How To Declutter Your Home

Declutter Home Man

“If you want a golden rule that will fit everything, this is it: Have nothing in your houses that you do not know to be useful or believe to be beautiful.” ― William Morris

Remember getting sold on you from this article?

It’s time to test, how sold you are on you?

  • Do you own things you hate? Clothes, books, or furniture?
  • Do you own things you don’t like?
  • Do you own things you don’t need anymore?
  • Do you own things that are broken?

If yes, then you are not sold on you.

Because if you were sold on you, you would only own things you love, like, or that spark joy, like Marie Kondō always says.

Ask yourself: Do I love all my things?

If not, it’s time to let them go to make room for the things you truly love.

How To Start To Declutter Your Home?

Start with the easy stuff. Clothes, books, and DVD’s first. Sentimental items last.
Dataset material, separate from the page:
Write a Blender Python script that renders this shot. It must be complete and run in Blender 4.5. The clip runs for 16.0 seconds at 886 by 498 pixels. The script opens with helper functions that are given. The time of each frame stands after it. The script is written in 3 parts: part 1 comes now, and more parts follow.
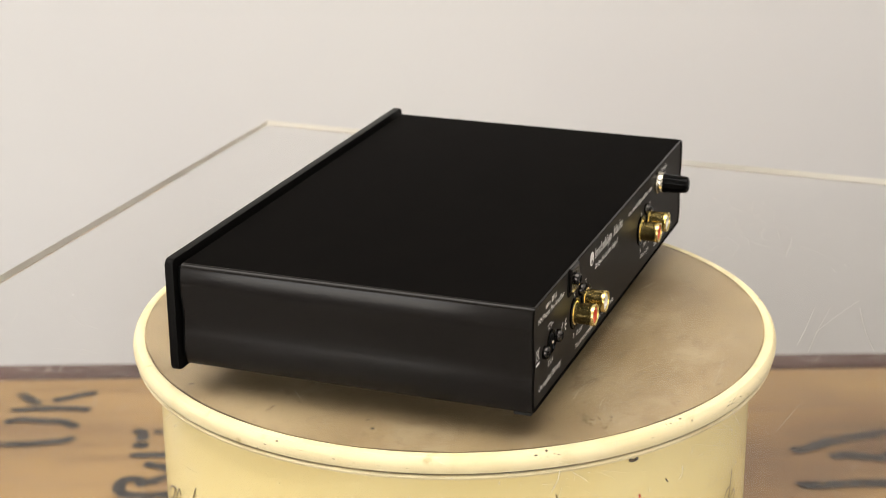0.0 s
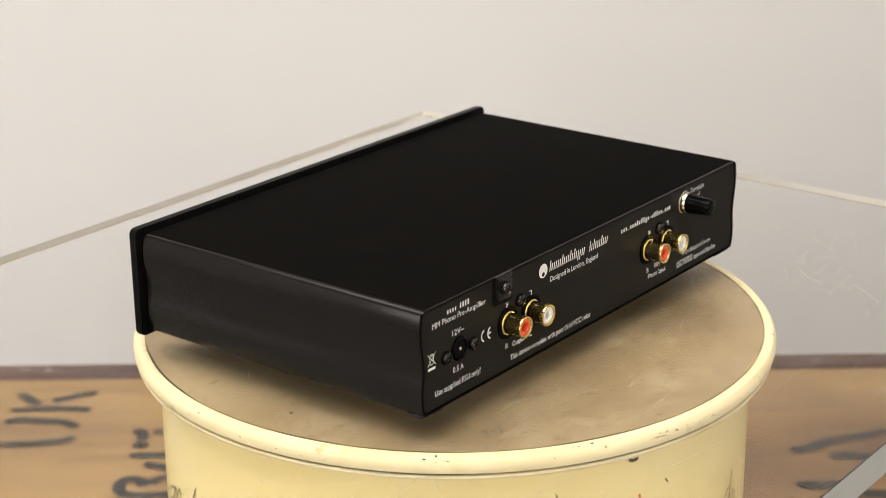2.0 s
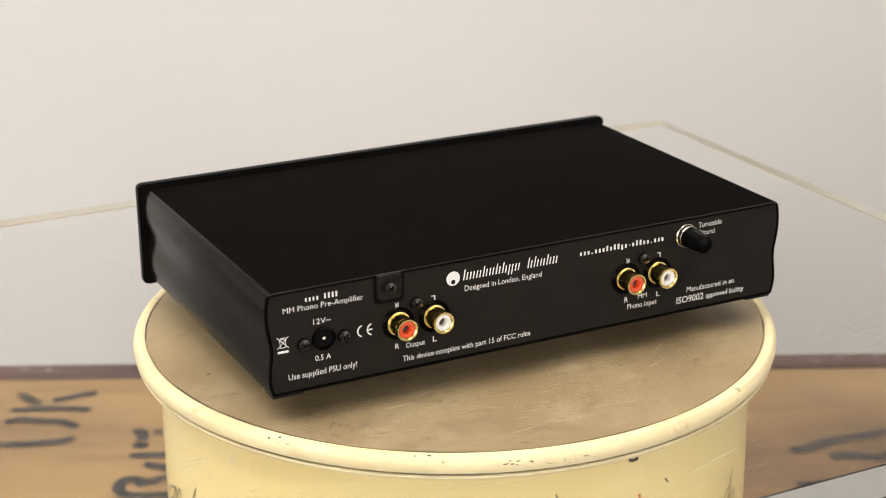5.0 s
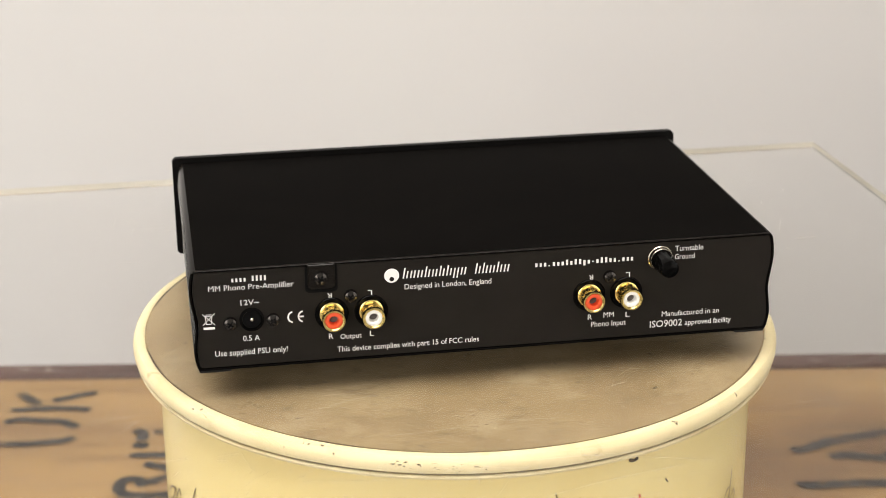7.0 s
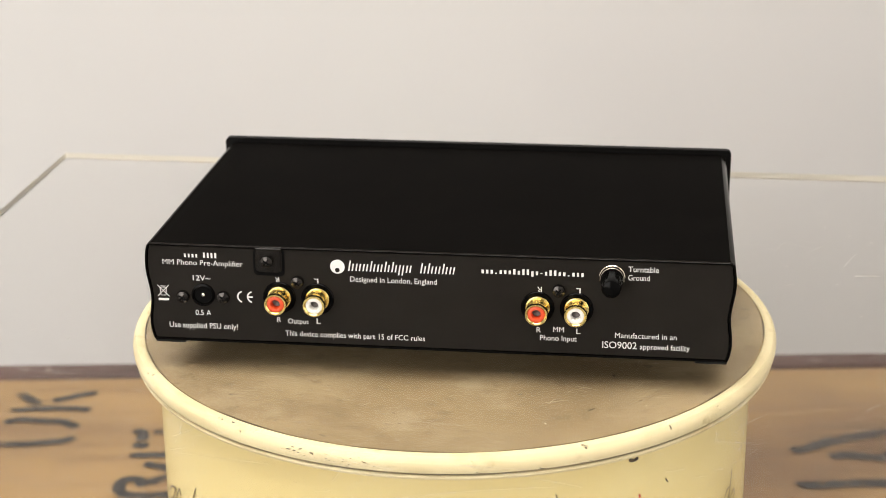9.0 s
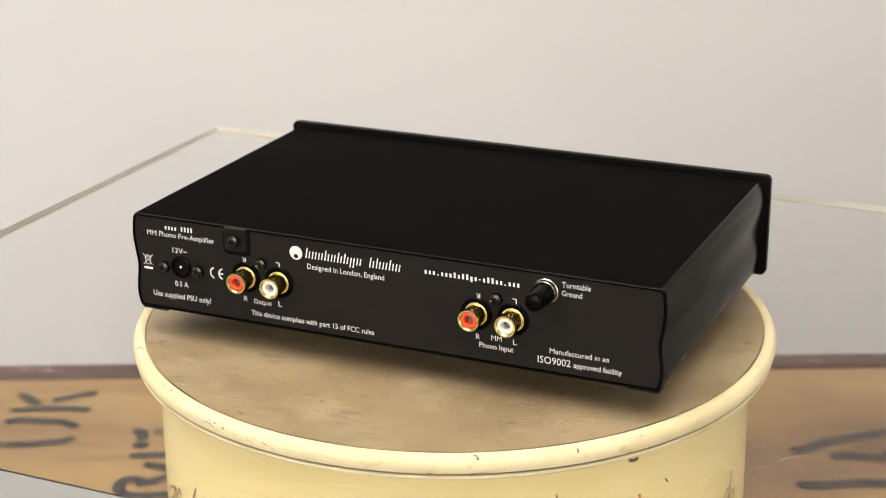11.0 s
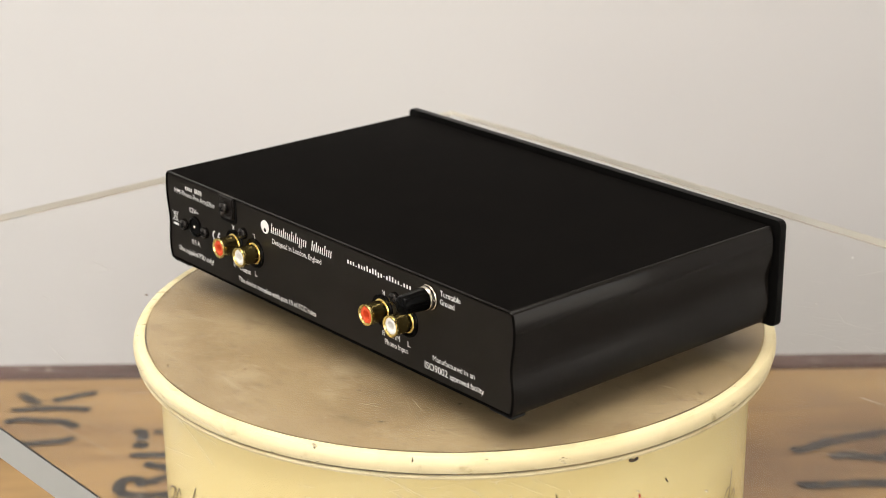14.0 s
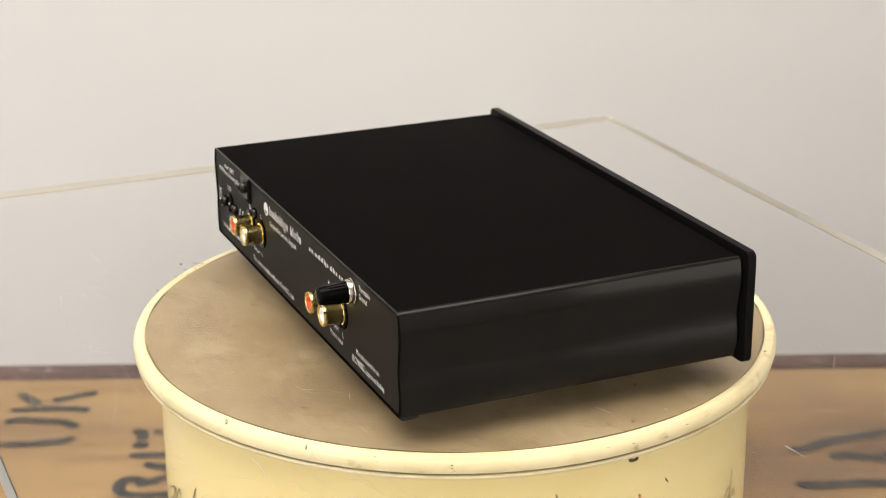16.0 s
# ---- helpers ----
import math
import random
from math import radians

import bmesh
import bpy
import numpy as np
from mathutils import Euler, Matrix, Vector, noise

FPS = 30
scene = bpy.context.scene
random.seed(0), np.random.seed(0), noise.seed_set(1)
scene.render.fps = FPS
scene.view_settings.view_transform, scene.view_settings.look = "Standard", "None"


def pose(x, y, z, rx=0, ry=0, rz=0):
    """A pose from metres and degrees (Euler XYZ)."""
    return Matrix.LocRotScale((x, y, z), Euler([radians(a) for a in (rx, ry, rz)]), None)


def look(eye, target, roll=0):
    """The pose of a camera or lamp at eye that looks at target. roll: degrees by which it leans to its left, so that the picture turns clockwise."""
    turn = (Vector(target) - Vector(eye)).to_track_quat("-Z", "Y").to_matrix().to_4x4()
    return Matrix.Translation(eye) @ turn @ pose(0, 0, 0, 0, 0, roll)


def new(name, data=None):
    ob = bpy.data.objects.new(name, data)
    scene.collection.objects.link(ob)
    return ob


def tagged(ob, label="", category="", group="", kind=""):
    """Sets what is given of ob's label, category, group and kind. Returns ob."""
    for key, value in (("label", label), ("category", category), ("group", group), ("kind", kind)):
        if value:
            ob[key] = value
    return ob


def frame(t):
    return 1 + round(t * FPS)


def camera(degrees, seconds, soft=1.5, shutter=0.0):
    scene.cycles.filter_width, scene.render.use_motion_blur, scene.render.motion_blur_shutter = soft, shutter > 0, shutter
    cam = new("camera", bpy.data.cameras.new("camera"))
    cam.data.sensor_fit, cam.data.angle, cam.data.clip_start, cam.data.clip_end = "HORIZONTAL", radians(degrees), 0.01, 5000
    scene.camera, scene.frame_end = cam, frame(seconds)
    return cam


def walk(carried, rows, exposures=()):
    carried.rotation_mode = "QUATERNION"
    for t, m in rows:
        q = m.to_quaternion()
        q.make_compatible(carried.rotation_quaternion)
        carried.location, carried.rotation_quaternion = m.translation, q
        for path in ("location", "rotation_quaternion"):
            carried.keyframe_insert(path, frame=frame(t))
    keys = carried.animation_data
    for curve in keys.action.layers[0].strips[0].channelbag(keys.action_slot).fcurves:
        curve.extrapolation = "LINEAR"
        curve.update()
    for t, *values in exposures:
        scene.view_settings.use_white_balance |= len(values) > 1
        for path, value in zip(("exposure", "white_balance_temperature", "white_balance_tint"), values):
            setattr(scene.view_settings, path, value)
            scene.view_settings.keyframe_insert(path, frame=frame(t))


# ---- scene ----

Broken things get either fixed or thrown away.

The clothes you haven’t worn in a year, give them away to people that need them.

Christmas presents you still don’t like, sell them on eBay.
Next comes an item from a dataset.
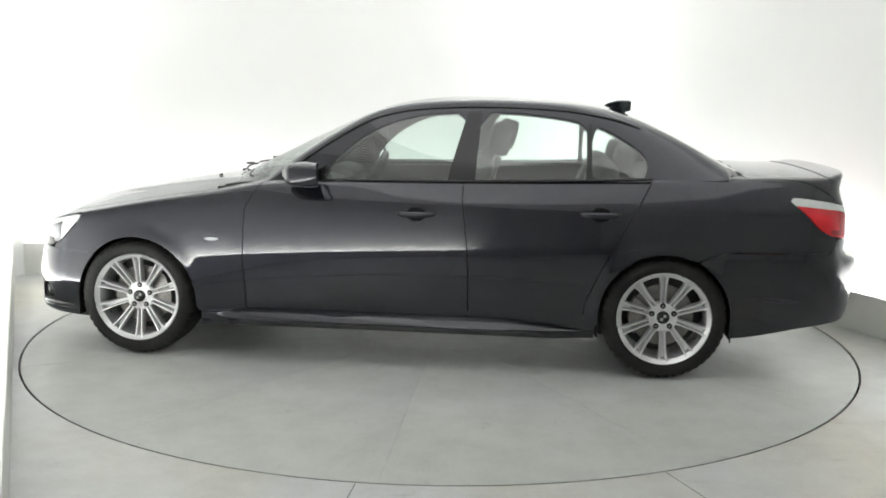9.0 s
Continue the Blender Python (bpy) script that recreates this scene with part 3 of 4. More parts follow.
def build_skin():
    bumper = LOWER.clip(shrink(BUMPER_F, 0.0)).clip(NOT(KIDNEY)).clip(NOT(INLET)).clip(NOT(FOGHOLE))
    shell("front_bumper", bumper.both(), PAINT, car, label="black sculpted front bumper with wide air inlet")
    shell("bonnet", LOWER.clip(shrink(BONNET, 0.003)).both(), PAINT, car, label="black bonnet with two long creases")
    shell("boot_lid", LOWER.clip(shrink(BOOT, 0.003)).both(), PAINT, car, label="black boot lid with raised lip")
    rb = LOWER.clip(shrink(BUMPER_R, 0.0025))
    rear = lambda v: np.where(v[:, 0] < -2.2, DIFFUSER(v), -1.0)
    shell("rear_bumper", rb.clip(NOT(rear)).both(), PAINT, car)
    shell("diffuser", rb.clip(shrink(rear, 0.001)).moved(-0.020).both(), BLACK, car, 0.02, "black lower rear insert")
    pair("front_wing", LOWER.clip(NOT(cabin)).clip(shrink(FENDER, 0.0025)).main(), PAINT, car)
    pair("rear_quarter_panel", LOWER.clip(NOT(cabin)).clip(shrink(QUARTER, 0.0025)).clip(more(1, 0.66)).main(), PAINT, car)
    doors = pair("front_door", LOWER.clip(NOT(cabin)).clip(shrink(AND(DOOR_F, NOT(SILL)), 0.0028)), PAINT, car)
    doors += pair("rear_door", LOWER.clip(NOT(cabin)).clip(shrink(AND(DOOR_R, NOT(SILL)), 0.0028)), PAINT, car)
    pair("sill", LOWER.clip(SILL).moved(-0.03), PAINT, car)
    roof = UPPER
    for g in (*WINS, screen, rear_screen):
        roof = roof.clip(NOT(g, 0.0))
    shell("roof", roof.both(), PAINT, car, 0.03, "black roof with pillars")
    for g, nm in zip(WINS, ("front_side_window", "rear_side_window", "quarter_window")):
        sh = UPPER.clip(shrink(g, -0.006)).moved(-0.006)
        for q in (sh, sh.mirror()):
            shell(nm, q, GLASS, car, 0.004, "clear lightly tinted glass", back=False)
    shell("windscreen", UPPER.clip(shrink(screen, -0.008)).moved(-0.004).both(), GLASS, car, 0.005, "clear raked windscreen", back=False)
    shell("rear_window", UPPER.clip(shrink(rear_screen, -0.008)).moved(-0.004).both(), GLASS, car, 0.005, "clear raked rear window", back=False)
    return doors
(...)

The old sentimental items from your last relationship? If you don’t plan on getting back together, throw them away.

If you can’t decide or can’t let go of particular items, put them into a box. If you can’t remember what’s inside the box after a year, give it all away.

Why Is Decluttering So Important?

Because clutter is visually distracting and every time you look at messy stuff, your energy gets zapped away from what’s truly important.

Decluttering is not about “I don’t want this,”  it’s about “I want this in my life, and I’m going to make sure that nothing else is in the way!”

Decluttering is simple, but of course what’s simple is not always easy. So if you still don’t know how to do it, here is a simple process.

How To Declutter

Take every item you own, one by one, and ask yourself:

  1. Do I need this?
  2. Do I use this?
  3. Do I love this?
  4. Would I buy it again?
  5. Does it spark joy?

If none of these apply, get rid of it.

Remember to ask these questions to yourself in the present tense. There’s no point in saying “I might use/need/love it down the track” or “I once loved this so much, but now it’s aggravating me!”

The future has no room for clutter.

If you say “No” to all the questions above, it’s time to gift, donate, or toss it. If you find that you do need it in the future, you can still repurchase a newer version of it.

But most likely that won’t happen. Since I decluttered my home, six years ago, there was not a single item that I bought again, after I decluttered it.

And again, even if you might miss it in the future, you can still repurchase it. Also, you can create additional income by selling your decluttered stuff.

Especially let go of items you don’t want any longer if it costs under $20 to replace them. Unless you don’t have the money, but then your priority shouldn’t be to declutter your home, but to make more money and increase your income!

Let go of the just in case stuff!

Create time for what matters by getting rid of unnecessary stuff.

You can do it. Start today!

Start with your clothes, then your kitchen stuff, then books and DVD’s, then papers, and at last sentimental items. Or in whichever way you like.

Change your life piece by piece.

Pick one item and throw it away, and then pick the next, and after that the next one, until you are surrounded only by the things you love!

Start to declutter your home today!

Action Steps:

  1. Either take one weekend and make a big clean up where you go through everything you own and be done with it.
  2. Or set aside 10 minutes every day to declutter a specific part of your house and then declutter your home over the next few weeks. Only 10 minutes a day. Use a calendar or the alarm on your phone to remind yourself.
  3. Right now, start with one item. Decide if you want to keep it or if it’s time to let it go to make room for what’s truly important.

You can do it.

Remember, this doesn’t have to be a sprint. Do it at your pace.

Some people can declutter their whole home in a week or a month. Others need one, two, or five years to finally say: “That’s how I want my home to look like.”

This is also not a competition!

You don’t win by having the least amount of stuff.

You win by creating a life that you love.

Declutter your home at your pace and in a way that makes you happy!